October 3, 2008

In Obama We Trust

By: AF Editors

The current election, like all elections, is about myths. Arguably the most prominent myth, and the one that legions of potential voters help perpetuate, is that Obama will bring tremendous positive change to America. Rather than acknowledge Obama as simply a well-meaning run of the mill liberal, many newly inspired voters—college students, young professionals, centrists, cross-over conservatives—have come to place their hopes for transcendental reform on the junior senator from Illinois.

For liberals who are sick and tired of the past eight years, such hopes will not be hard to realize if Obama is elected—all he has to do is stick to his liberal ideology and reverse the Bush administration’s policies. But meaningful, transcendental reform in the “national interest” is about more than advocating for a larger welfare state and being the “anti-Bush.” It means tackling the more permanent, deep-seated problems that are hurting America quietly and slowly. Obama is incapable of delivering that kind of change because he hails from a party that puts up too many structural obstacles to real reform, and because he lacks the personal experience to bypass those obstacles.

Take education reform, an issue that is often neglected because it’s under the firm control of teachers unions. Without getting into specific policy details, one can see that there is a cross-spectrum consensus that the current K-12 education system in America is failing. For a country that spends more per pupil than most of its OECD peers and has only increased such expenditures in recent years, the United States lags behind a good chunk of the world in actual educational performance. One reason this is so is that most funding goes toward administration, of which the teachers unions make up a sizable portion. Clearly, any attempt to reduce administrative overhead through reform requires that this status quo either willingly give way or be forced aside. And yet, the Democratic Party is a well-known beneficiary of teacher-union backing and largesse. After being out of power for so long and clearly coveting it now, it is unlikely that a Democratic president and a Democratic Congress will cross one of their major supporters.

Another problem that barely any politician wants to tackle these days is agricultural policy. Libertarians and conservatives oppose the current subsidies regime because it wastefully props up undeserving big farming entities, and environmentalists dislike the energy inefficiency of subsidy-fuelled corn ethanol. America’s agricultural subsidies hurt trade prospects, help impoverish third-world farmers, drain the public purse, and create a larger carbon footprint. A campaign to eliminate these subsidies should be one of the first acts of a presidential candidate committed to real reform. But the agricultural lobby has effectively controlled the public perception of the issue, making subsidy recipients out to be poor, hard-working, “average Americans.” Given the Democratic Party’s populist platform and the current upwelling of populism in America, it is hard to imagine Obama bucking his party to sell a subsidy scrap to middle-America. (Indeed, he voted for this year’s wasteful, $307 billion farm bill.)
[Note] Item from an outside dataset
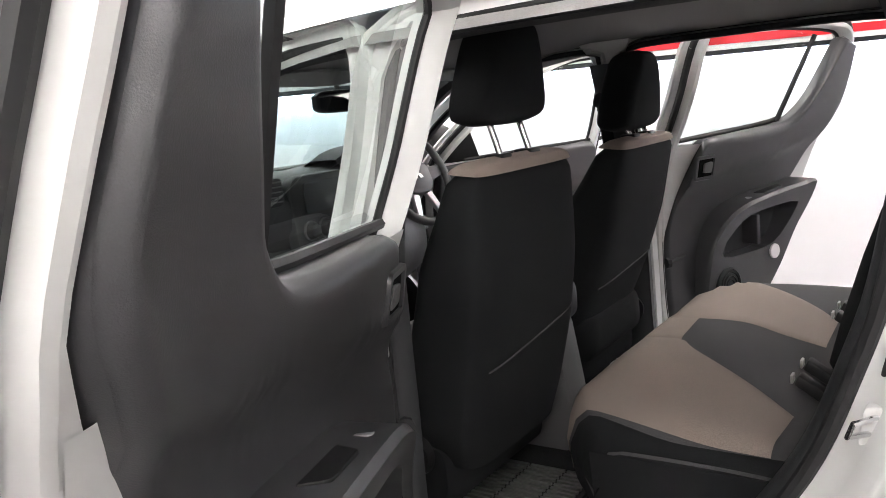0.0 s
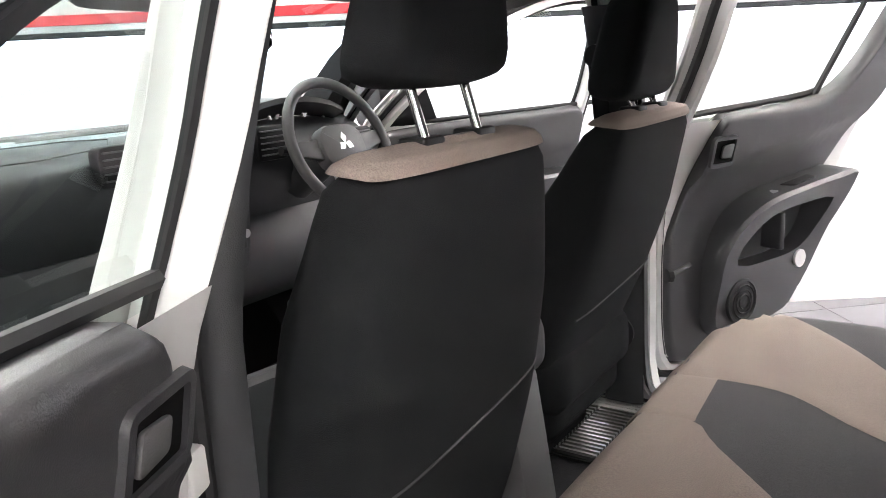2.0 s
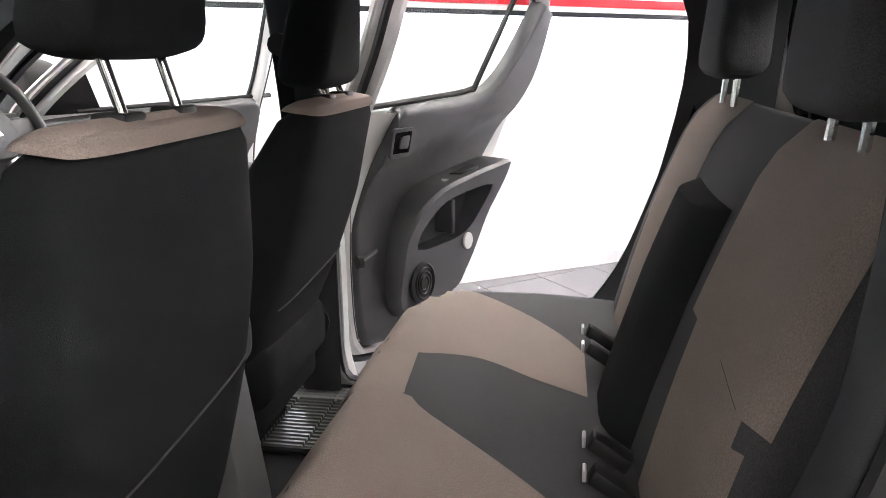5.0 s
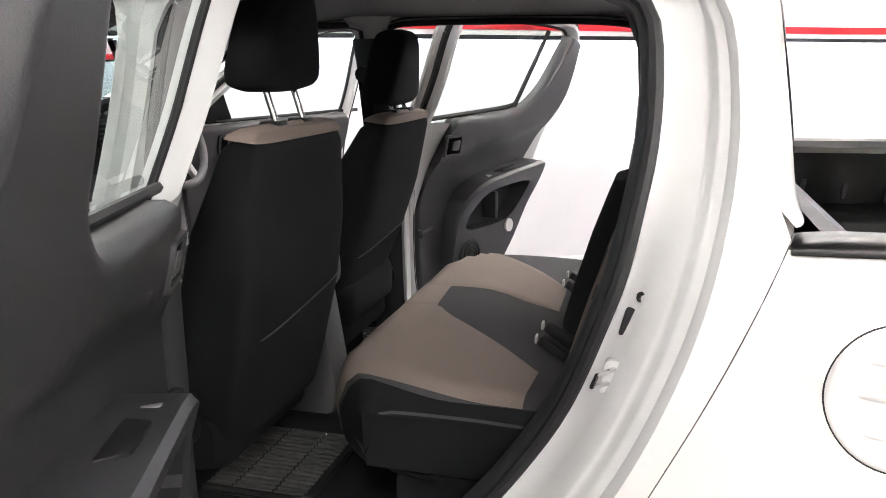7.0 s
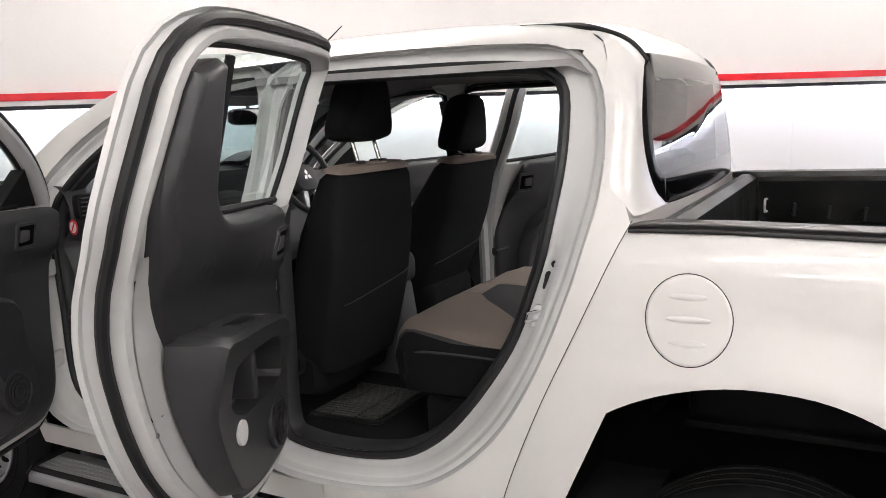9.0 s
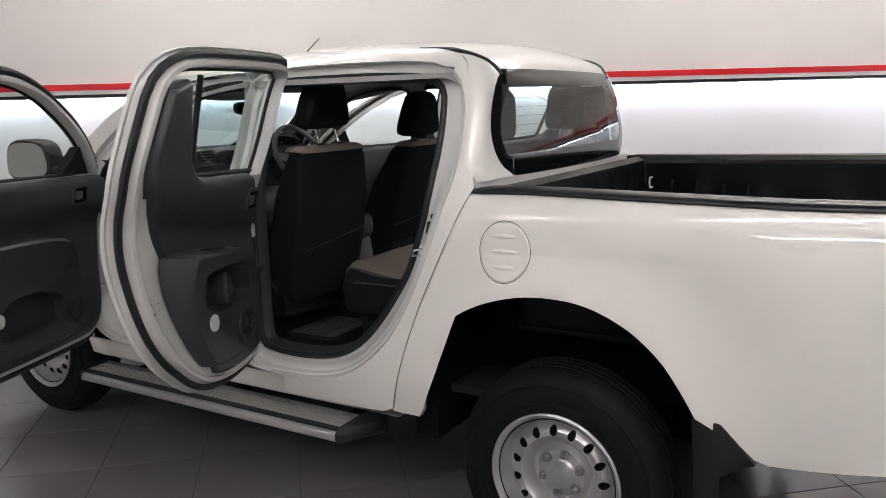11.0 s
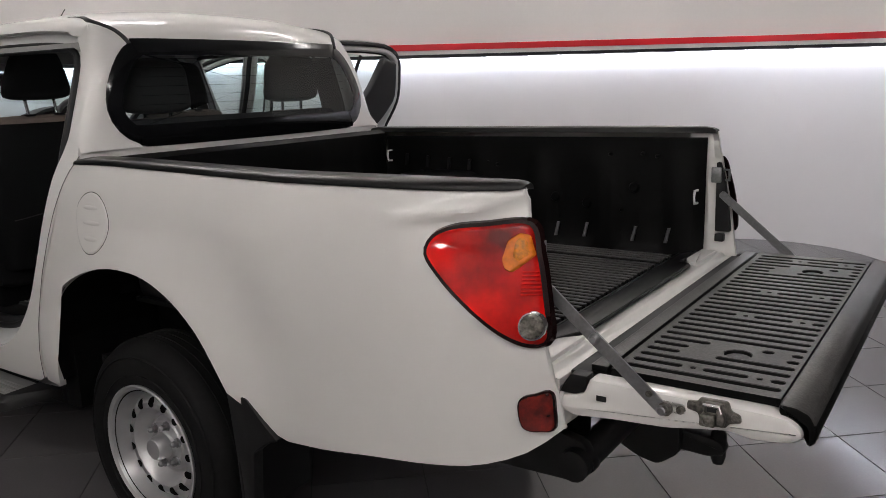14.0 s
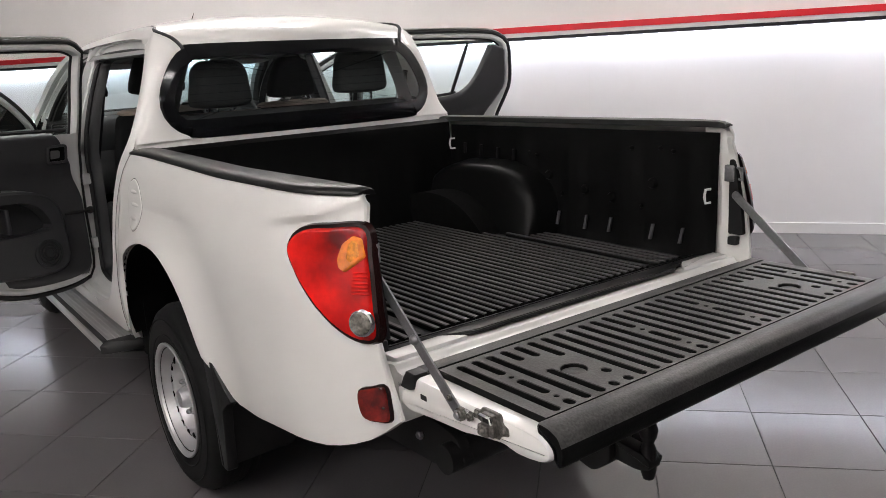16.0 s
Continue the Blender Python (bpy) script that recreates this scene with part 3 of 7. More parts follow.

It may help to note that there is a host of other valuable but more partisan reforms Democrats are structurally incapable of producing. On our ballooning entitlements budgets, it is hard to see Democrats producing even partial privatization to achieve solvency for Social Security, given their tight-knit relationship with the AARP.  On free trade, whose benefits economist Stephen Landsburg claims are backed by a consensus among his colleagues as solid as that “for evolution among biologists,” Democrats will continue to push for protectionism.

All of the reforms listed above require a leader who is unafraid to make the tough but right decision. He or she must be willing to introduce policies that may incur the wrath of his constituents, or party, or both. Obama’s track record on making such tough choices is not reassuring. In his one term in the Senate, he voted the party line 96 percent of the time (while missing 45.9 percent of all votes). The only piece of notable bipartisan legislation Obama introduced was Obama-Lugar, which helped to secure loose nuclear warheads from the Soviet era—far from impressive, given that hardly any voter, party, or powerful special interest would oppose nuclear non-proliferation. On the issues, Obama voted against approving the Central American Free Trade Act. He voted to give $3.5 billion more to farmers, and sponsored legislation that mandated increased use of corn-based ethanol. And he repeatedly voiced his disapproval of social security privatization, opting for the band-aid of raising earnings caps and payroll taxes.

In championing the slogan, “Change We Can Believe In,” Obama’s supporters need to re-examine what kind of change they expect, and whether their candidate can deliver on those expectations. If they acknowledge that real change is about more than just textbook DNC policies, then they should ask why Obama, who hails from a party beholden to status quo interests and has a paper-thin record of bucking those interests, is the right man for the job. Otherwise, they and the other Americans who have been caught up in Obama-mania don’t really believe in change; they believe in Obama himself.

Perhaps the Obama campaign should change its slogan. Right now, “In Obama We Trust” sounds like a better fit.